Vadim Boïtchenko est le maire en exil d’une ville réduite à l’état de champ de ruines, une ville dont chacun a appris le nom pour une mauvaise raison. Depuis l’invasion russe, une géographie de l’horreur place sur la carte de l’Ukraine des lieux que l’on aurait souhaité voir rester anonymes. Avant Boutcha et ses massacres de civils, avant Bakhmout rasé par les déluges d’artillerie, Marioupol a été le premier nom sur cette liste des villes suppliciées.
Toute la vie de Vadim Boïtchenko, 46 ans, est liée à cette ville. Son enfance au parc Veselka à l’ombre de la gigantesque usine Azovstal, le poumon d’acier de Marioupol, sa famille, sa carrière dans l’industrie métallurgique, commencée à 17 ans comme ouvrier. Le lien se rompt brutalement dans la nuit du 27 au 28 février 2022, quand l’édile quitte sa maison, encadré par des membres des forces spéciales ukrainiennes chargées de le protéger des tentatives d’enlèvement russe.
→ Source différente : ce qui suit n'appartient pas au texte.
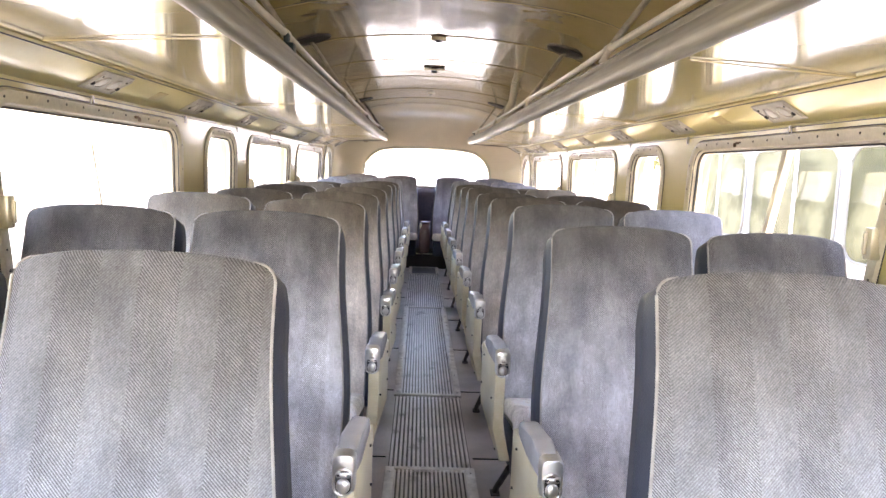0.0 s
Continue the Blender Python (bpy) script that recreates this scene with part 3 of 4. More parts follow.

Pendant les quatre-vingt-six jours que durera ensuite le siège de Marioupol, au printemps 2022, Vadim Boïtchenko assistera en spectateur impuissant à la destruction de sa ville. «C’est toujours très douloureux, souffle-t-il en secouant doucement la tête. A ce moment-là, je croyais partir pour une nuit ou quelques jours. J’ai laissé toute ma famille derrière moi.» Celle-ci l’a depuis rejoint à Dnipro où il réside.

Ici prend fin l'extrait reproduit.